◆ Data excerpt:
---*---
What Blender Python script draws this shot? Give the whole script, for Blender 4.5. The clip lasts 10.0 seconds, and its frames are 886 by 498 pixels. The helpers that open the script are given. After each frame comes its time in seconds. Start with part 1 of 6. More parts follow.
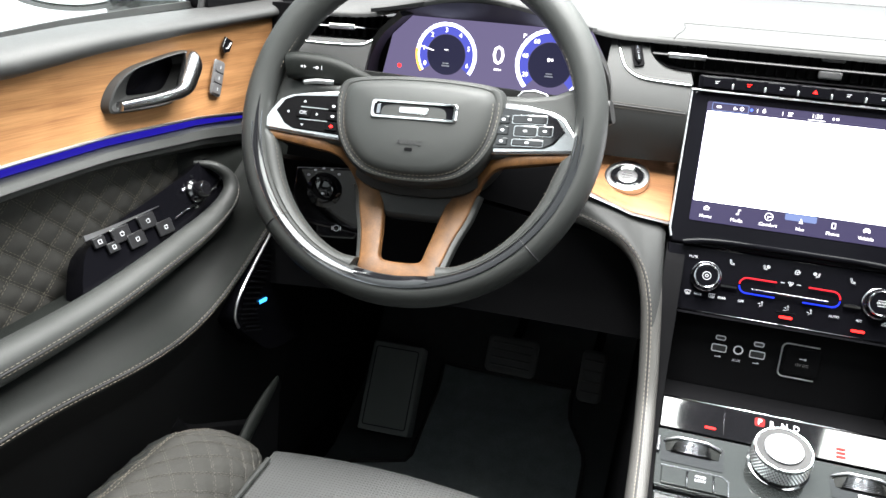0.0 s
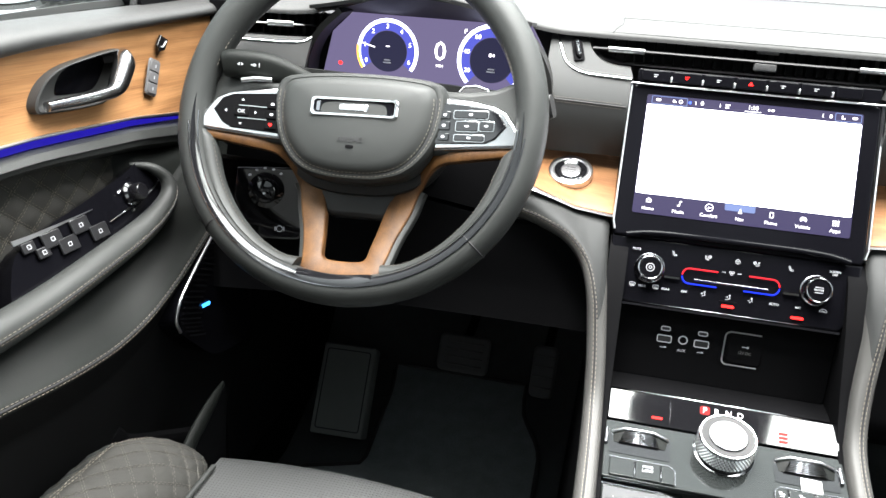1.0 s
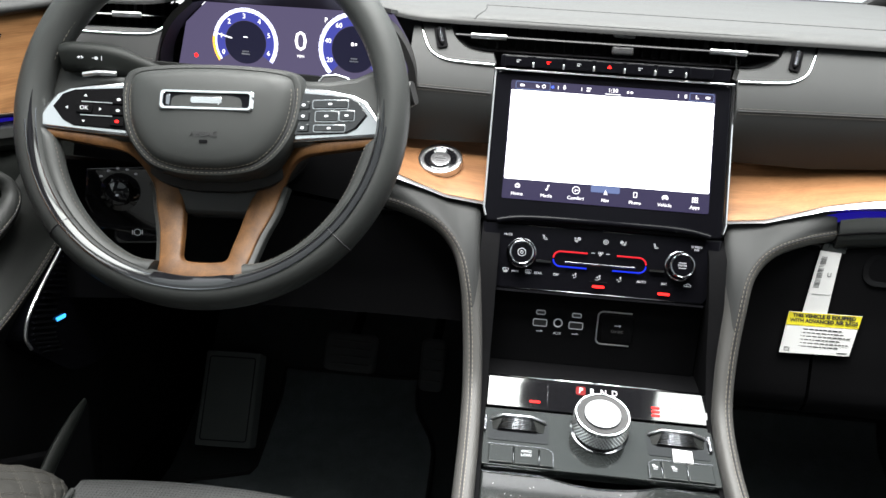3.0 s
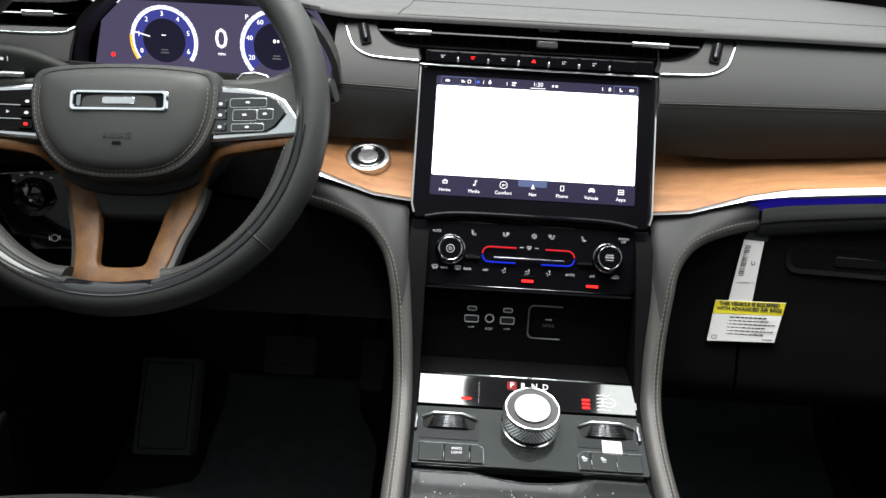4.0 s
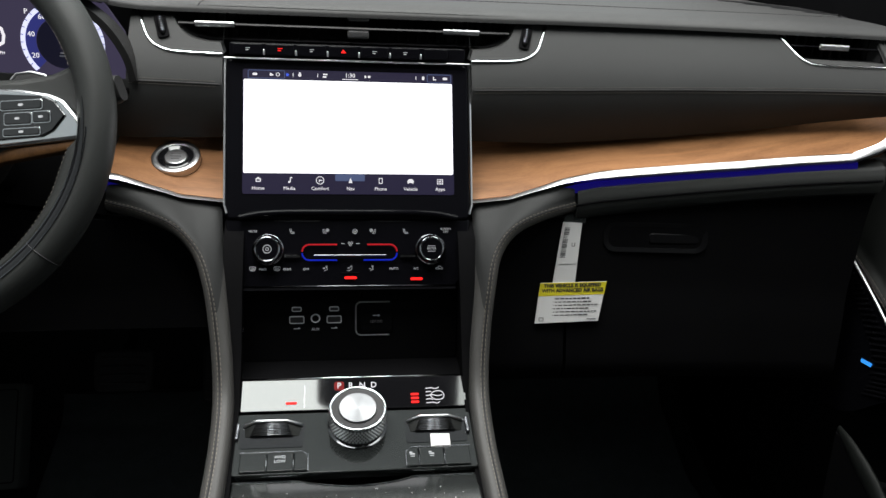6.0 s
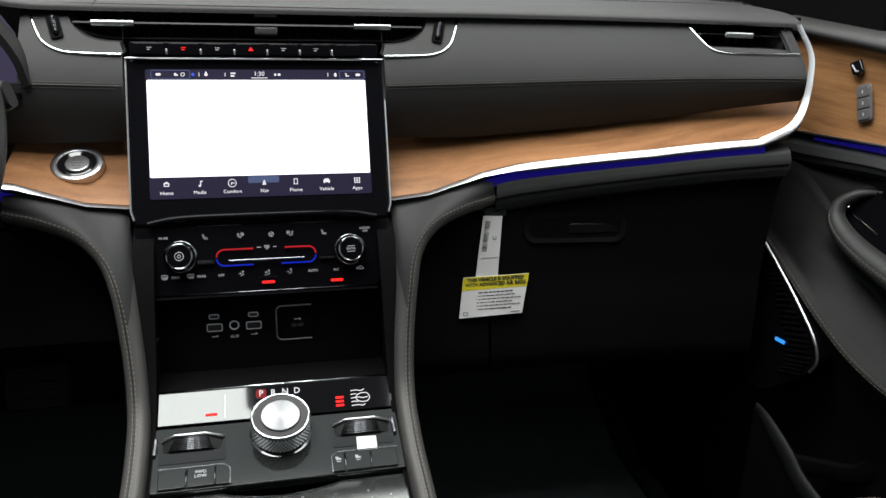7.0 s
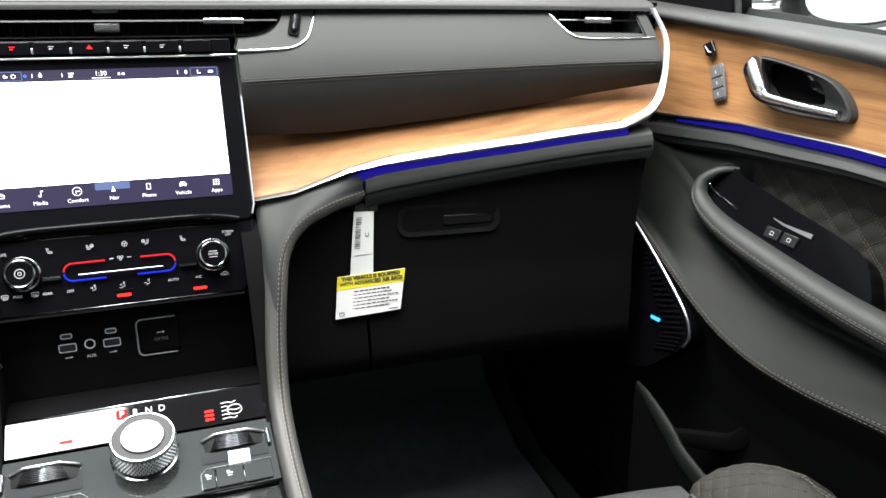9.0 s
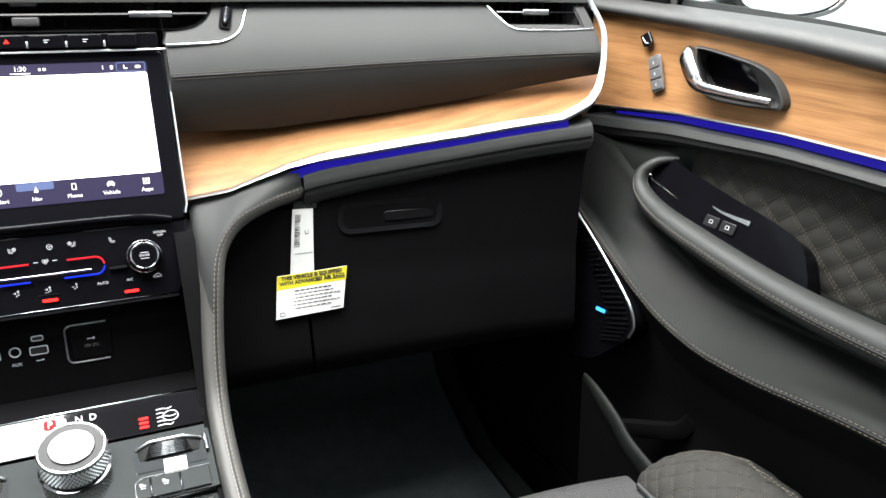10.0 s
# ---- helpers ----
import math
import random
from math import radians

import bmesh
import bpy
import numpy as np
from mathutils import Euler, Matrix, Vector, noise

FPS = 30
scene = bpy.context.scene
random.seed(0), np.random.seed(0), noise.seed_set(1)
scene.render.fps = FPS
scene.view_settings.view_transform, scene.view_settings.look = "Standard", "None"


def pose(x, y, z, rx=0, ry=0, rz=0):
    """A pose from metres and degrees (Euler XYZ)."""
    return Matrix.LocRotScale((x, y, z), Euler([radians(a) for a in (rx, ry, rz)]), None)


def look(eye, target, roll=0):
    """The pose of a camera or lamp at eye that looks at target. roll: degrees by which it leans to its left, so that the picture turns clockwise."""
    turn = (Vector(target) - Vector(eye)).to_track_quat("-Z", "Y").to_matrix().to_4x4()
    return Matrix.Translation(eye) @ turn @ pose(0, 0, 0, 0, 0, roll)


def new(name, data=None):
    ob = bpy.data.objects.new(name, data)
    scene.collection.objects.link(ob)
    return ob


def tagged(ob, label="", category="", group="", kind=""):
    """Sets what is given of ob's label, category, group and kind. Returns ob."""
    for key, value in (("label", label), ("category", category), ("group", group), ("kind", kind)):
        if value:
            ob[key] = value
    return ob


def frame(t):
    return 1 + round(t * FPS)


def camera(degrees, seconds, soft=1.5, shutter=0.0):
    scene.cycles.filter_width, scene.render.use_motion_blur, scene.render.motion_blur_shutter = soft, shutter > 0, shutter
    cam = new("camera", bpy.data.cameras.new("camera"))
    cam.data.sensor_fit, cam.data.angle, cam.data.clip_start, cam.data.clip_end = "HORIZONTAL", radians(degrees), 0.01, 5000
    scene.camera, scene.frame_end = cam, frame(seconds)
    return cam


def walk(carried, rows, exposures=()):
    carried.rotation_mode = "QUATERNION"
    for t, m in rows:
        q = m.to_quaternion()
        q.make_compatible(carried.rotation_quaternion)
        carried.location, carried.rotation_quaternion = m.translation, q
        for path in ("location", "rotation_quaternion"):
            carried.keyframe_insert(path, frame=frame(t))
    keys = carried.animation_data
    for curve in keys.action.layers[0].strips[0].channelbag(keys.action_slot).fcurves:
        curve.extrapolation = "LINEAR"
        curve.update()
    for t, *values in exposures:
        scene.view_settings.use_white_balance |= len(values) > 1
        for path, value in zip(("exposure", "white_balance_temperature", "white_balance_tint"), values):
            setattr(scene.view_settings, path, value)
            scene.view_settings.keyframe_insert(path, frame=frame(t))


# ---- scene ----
# The cabin: x to the right, y towards the bonnet, z up from the carpet; x = 0 is the middle of the touchscreen.
cam = camera(60.0, 10.0)
# seconds, place, yaw, pitch, roll
ROWS = [
    (0.0, -0.1609, -0.8286, 0.8428, 16.43, -20.01, -3.97),
    (0.5, -0.1559, -0.8242, 0.8402, 14.78, -19.87, -3.87),
    (1.0, -0.1489, -0.8201, 0.8373, 12.97, -19.68, -3.77),
    (1.5, -0.1418, -0.8134, 0.8320, 10.94, -19.45, -3.72),
    (2.0, -0.1299, -0.8079, 0.8297, 9.05, -19.37, -3.61),
    (2.5, -0.1231, -0.8034, 0.8270, 7.00, -19.27, -3.53),
    (4.0, -0.0821, -0.7915, 0.8262, 1.89, -19.28, -2.98),
    (4.5, -0.0597, -0.7855, 0.8263, -0.39, -19.34, -2.97),
    (5.0, -0.0482, -0.7811, 0.8264, -3.08, -19.37, -2.98),
    (5.5, -0.0263, -0.7786, 0.8246, -5.05, -19.28, -2.72),
    (7.0, 0.0049, -0.7649, 0.8331, -12.73, -20.12, -1.80),
    (7.5, 0.0235, -0.7636, 0.8302, -14.87, -19.97, -1.40),
    (8.0, 0.0311, -0.7612, 0.8264, -16.78, -19.91, -1.16),
    (8.5, 0.0372, -0.7584, 0.8220, -18.74, -19.84, -1.05),
    (9.0, 0.0455, -0.7586, 0.8210, -20.48, -19.83, -0.86),
    (9.5, 0.0558, -0.7569, 0.8167, -22.28, -19.77, -0.79),
    (10.0, 0.0622, -0.7552, 0.8117, -24.10, -19.73, -0.67),
]
EXPOSURES = [(0.0, 1.40), (1.0, 1.44), (2.0, 1.16), (2.7, 0.85), (4.0, 0.19), (5.0, -0.40), (6.0, -0.70), (7.0, -0.62), (8.0, 0.10), (9.0, 0.74), (10.0, 1.00)]
walk(cam, [(t, pose(x, y, z, 90 + pitch, roll, yaw)) for t, x, y, z, yaw, pitch, roll in ROWS], EXPOSURES)

# ---- light: a bright white photo booth round the car ----
world = bpy.data.worlds.new("booth")
scene.world = world
world.use_nodes = True
world.node_tree.nodes["Background"].inputs[0].default_value = (0.93, 0.97, 1.0, 1)
world.node_tree.nodes["Background"].inputs[1].default_value = 1.35


def panel_lamp(name, x0, x1, y0, y1, z, watts):
    """A soft light panel at ceiling height, facing down."""
    la = bpy.data.lights.new(name, "AREA")
    la.shape, la.size, la.size_y, la.energy, la.color = "RECTANGLE", x1 - x0, y1 - y0, watts, (1.0, 0.985, 0.965)
    ob = new(name, la)
    ob.matrix_world = look(((x0 + x1) / 2, (y0 + y1) / 2, z), ((x0 + x1) / 2, (y0 + y1) / 2 + 0.0001, 0))
    return ob


panel_lamp("overhead_lamp", -0.95, 0.20, -1.5, 0.5, 2.6, 170)
panel_lamp("overhead_lamp", 0.35, 1.18, -1.5, 0.5, 2.6, 70)
# added forward lamp, unseen: sends more light in through the windshield
panel_lamp("overhead_lamp", -0.95, 1.18, 0.95, 1.40, 2.6, 70)


# ---- materials ----
def material(name, base, rough=0.5, metal=0.0, bump=0.0, bump_scale=400.0, mottling=0.15, mottle_scale=14.0, kind="noise", coat=0.0, spec=0.5, glow=None, glow_strength=0.0, fleck=0.0):
    """A surface with a mottled colour, roughness that wanders and a fine relief."""
    m = bpy.data.materials.new(name)
    m.use_nodes = True
    n, l = m.node_tree.nodes, m.node_tree.links
    b = n["Principled BSDF"]
    co = n.new("ShaderNodeTexCoord")
    big = n.new("ShaderNodeTexNoise")
    big.inputs["Scale"].default_value = mottle_scale
    big.inputs["Detail"].default_value = 5
    l.new(co.outputs["Object"], big.inputs["Vector"])
    ramp = n.new("ShaderNodeMix")
    ramp.data_type = "RGBA"
    ramp.inputs[6].default_value = (*[c * (1 - mottling) for c in base], 1)
    ramp.inputs[7].default_value = (*[min(1, c * (1 + mottling)) for c in base], 1)
    l.new(big.outputs["Fac"], ramp.inputs[0])
    colour = ramp.outputs[2]
    if fleck:
        dots = n.new("ShaderNodeTexNoise")
        dots.inputs["Scale"].default_value = bump_scale
        l.new(co.outputs["Object"], dots.inputs["Vector"])
        mul = n.new("ShaderNodeMix")
        mul.data_type, mul.blend_type = "RGBA", "MULTIPLY"
        mul.inputs[0].default_value = fleck
        l.new(colour, mul.inputs[6])
        l.new(dots.outputs["Fac"], mul.inputs[7])
        colour = mul.outputs[2]
    l.new(colour, b.inputs["Base Color"])
    rr = n.new("ShaderNodeMapRange")
    rr.inputs["To Min"].default_value, rr.inputs["To Max"].default_value = max(0.0, rough - 0.06 * (rough > 0.15)), rough + 0.05 * (rough > 0.15)
    l.new(big.outputs["Fac"], rr.inputs["Value"])
    l.new(rr.outputs["Result"], b.inputs["Roughness"])
    b.inputs["Metallic"].default_value = metal
    b.inputs["Specular IOR Level"].default_value = spec
    b.inputs["Coat Weight"].default_value = coat
    b.inputs["Coat Roughness"].default_value = 0.05
    if bump:
        if kind == "dots":
            # round holes in rows, seen from above
            fine = n.new("ShaderNodeTexVoronoi")
            fine.voronoi_dimensions = "2D"
            fine.inputs["Randomness"].default_value = 0.0
            hole = n.new("ShaderNodeMapRange")
            hole.inputs["From Min"].default_value, hole.inputs["From Max"].default_value = 0.16, 0.30
            l.new(fine.outputs["Distance"], hole.inputs["Value"])
            out = hole.outputs["Result"]
            holed = n.new("ShaderNodeMix")
            holed.data_type = "RGBA"
            holed.inputs[6].default_value = (0.004, 0.004, 0.004, 1)
            l.new(out, holed.inputs[0])
            l.new(colour, holed.inputs[7])
            l.new(holed.outputs[2], b.inputs["Base Color"])
        elif kind == "voronoi":
            fine = n.new("ShaderNodeTexVoronoi")
            fine.feature = "DISTANCE_TO_EDGE"
            out = fine.outputs["Distance"]
        else:
            fine = n.new("ShaderNodeTexNoise")
            out = fine.outputs["Fac"]
        fine.inputs["Scale"].default_value = bump_scale
        l.new(co.outputs["Object"], fine.inputs["Vector"])
        bm_ = n.new("ShaderNodeBump")
        bm_.inputs["Strength"].default_value = bump
        bm_.inputs["Distance"].default_value = 0.0006
        l.new(out, bm_.inputs["Height"])
        l.new(bm_.outputs["Normal"], b.inputs["Normal"])
    if glow:
        b.inputs["Emission Color"].default_value = (*glow, 1)
        b.inputs["Emission Strength"].default_value = glow_strength
    return m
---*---
◆ Requirement: Gather each line that holds "name".

◆ Written reply:
def new(name, data=None):
    ob = bpy.data.objects.new(name, data)
def panel_lamp(name, x0, x1, y0, y1, z, watts):
    la = bpy.data.lights.new(name, "AREA")
    ob = new(name, la)
def material(name, base, rough=0.5, metal=0.0, bump=0.0, bump_scale=400.0, mottling=0.15, mottle_scale=14.0, kind="noise", coat=0.0, spec=0.5, glow=None, glow_strength=0.0, fleck=0.0):
    m = bpy.data.materials.new(name)